DIRECTIVE
Restate, word for word, every line of the data.

INFORMATION SHOWN
============

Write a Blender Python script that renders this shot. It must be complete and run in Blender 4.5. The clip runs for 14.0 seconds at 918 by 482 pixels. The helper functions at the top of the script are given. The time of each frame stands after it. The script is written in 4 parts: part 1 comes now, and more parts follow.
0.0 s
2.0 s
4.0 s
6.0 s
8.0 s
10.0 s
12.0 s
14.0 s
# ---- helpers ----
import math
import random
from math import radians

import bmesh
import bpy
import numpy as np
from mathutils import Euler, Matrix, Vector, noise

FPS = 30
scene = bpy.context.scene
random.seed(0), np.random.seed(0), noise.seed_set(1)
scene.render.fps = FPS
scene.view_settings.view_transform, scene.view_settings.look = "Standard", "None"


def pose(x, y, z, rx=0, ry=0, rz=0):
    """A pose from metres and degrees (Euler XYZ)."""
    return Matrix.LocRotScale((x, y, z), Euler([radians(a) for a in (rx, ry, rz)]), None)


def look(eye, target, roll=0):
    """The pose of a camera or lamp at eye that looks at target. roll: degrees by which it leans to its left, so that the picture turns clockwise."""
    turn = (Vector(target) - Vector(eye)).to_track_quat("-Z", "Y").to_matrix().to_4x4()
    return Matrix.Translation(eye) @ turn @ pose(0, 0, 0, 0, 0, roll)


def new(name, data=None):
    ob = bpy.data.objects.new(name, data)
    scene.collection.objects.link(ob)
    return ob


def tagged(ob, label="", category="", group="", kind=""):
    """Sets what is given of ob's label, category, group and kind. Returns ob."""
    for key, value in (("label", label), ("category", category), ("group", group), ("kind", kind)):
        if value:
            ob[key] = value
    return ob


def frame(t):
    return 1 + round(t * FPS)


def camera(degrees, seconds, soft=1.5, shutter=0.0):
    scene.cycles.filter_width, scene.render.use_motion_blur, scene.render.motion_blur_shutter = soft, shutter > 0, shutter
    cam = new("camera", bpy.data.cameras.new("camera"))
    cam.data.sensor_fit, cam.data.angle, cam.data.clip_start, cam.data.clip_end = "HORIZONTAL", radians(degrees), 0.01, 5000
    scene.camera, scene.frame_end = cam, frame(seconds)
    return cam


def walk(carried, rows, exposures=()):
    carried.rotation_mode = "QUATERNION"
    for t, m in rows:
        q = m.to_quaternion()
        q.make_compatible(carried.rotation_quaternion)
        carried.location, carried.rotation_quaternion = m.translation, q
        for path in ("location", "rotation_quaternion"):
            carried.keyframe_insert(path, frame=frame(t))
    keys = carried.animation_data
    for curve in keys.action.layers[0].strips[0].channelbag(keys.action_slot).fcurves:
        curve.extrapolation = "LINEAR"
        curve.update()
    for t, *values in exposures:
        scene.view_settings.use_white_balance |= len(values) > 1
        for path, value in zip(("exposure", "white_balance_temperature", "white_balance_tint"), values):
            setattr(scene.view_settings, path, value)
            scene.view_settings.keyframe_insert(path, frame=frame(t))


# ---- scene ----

============

CORRECT RESULT
Write a Blender Python script that renders this shot. It must be complete and run in Blender 4.5. The clip runs for 14.0 seconds at 918 by 482 pixels. The helper functions at the top of the script are given. The time of each frame stands after it. The script is written in 4 parts: part 1 comes now, and more parts follow.
0.0 s
2.0 s
4.0 s
6.0 s
8.0 s
10.0 s
12.0 s
14.0 s
# ---- helpers ----
import math
import random
from math import radians

import bmesh
import bpy
import numpy as np
from mathutils import Euler, Matrix, Vector, noise

FPS = 30
scene = bpy.context.scene
random.seed(0), np.random.seed(0), noise.seed_set(1)
scene.render.fps = FPS
scene.view_settings.view_transform, scene.view_settings.look = "Standard", "None"


def pose(x, y, z, rx=0, ry=0, rz=0):
    """A pose from metres and degrees (Euler XYZ)."""
    return Matrix.LocRotScale((x, y, z), Euler([radians(a) for a in (rx, ry, rz)]), None)


def look(eye, target, roll=0):
    """The pose of a camera or lamp at eye that looks at target. roll: degrees by which it leans to its left, so that the picture turns clockwise."""
    turn = (Vector(target) - Vector(eye)).to_track_quat("-Z", "Y").to_matrix().to_4x4()
    return Matrix.Translation(eye) @ turn @ pose(0, 0, 0, 0, 0, roll)


def new(name, data=None):
    ob = bpy.data.objects.new(name, data)
    scene.collection.objects.link(ob)
    return ob


def tagged(ob, label="", category="", group="", kind=""):
    """Sets what is given of ob's label, category, group and kind. Returns ob."""
    for key, value in (("label", label), ("category", category), ("group", group), ("kind", kind)):
        if value:
            ob[key] = value
    return ob


def frame(t):
    return 1 + round(t * FPS)


def camera(degrees, seconds, soft=1.5, shutter=0.0):
    scene.cycles.filter_width, scene.render.use_motion_blur, scene.render.motion_blur_shutter = soft, shutter > 0, shutter
    cam = new("camera", bpy.data.cameras.new("camera"))
    cam.data.sensor_fit, cam.data.angle, cam.data.clip_start, cam.data.clip_end = "HORIZONTAL", radians(degrees), 0.01, 5000
    scene.camera, scene.frame_end = cam, frame(seconds)
    return cam


def walk(carried, rows, exposures=()):
    carried.rotation_mode = "QUATERNION"
    for t, m in rows:
        q = m.to_quaternion()
        q.make_compatible(carried.rotation_quaternion)
        carried.location, carried.rotation_quaternion = m.translation, q
        for path in ("location", "rotation_quaternion"):
            carried.keyframe_insert(path, frame=frame(t))
    keys = carried.animation_data
    for curve in keys.action.layers[0].strips[0].channelbag(keys.action_slot).fcurves:
        curve.extrapolation = "LINEAR"
        curve.update()
    for t, *values in exposures:
        scene.view_settings.use_white_balance |= len(values) > 1
        for path, value in zip(("exposure", "white_balance_temperature", "white_balance_tint"), values):
            setattr(scene.view_settings, path, value)
            scene.view_settings.keyframe_insert(path, frame=frame(t))


# ---- scene ----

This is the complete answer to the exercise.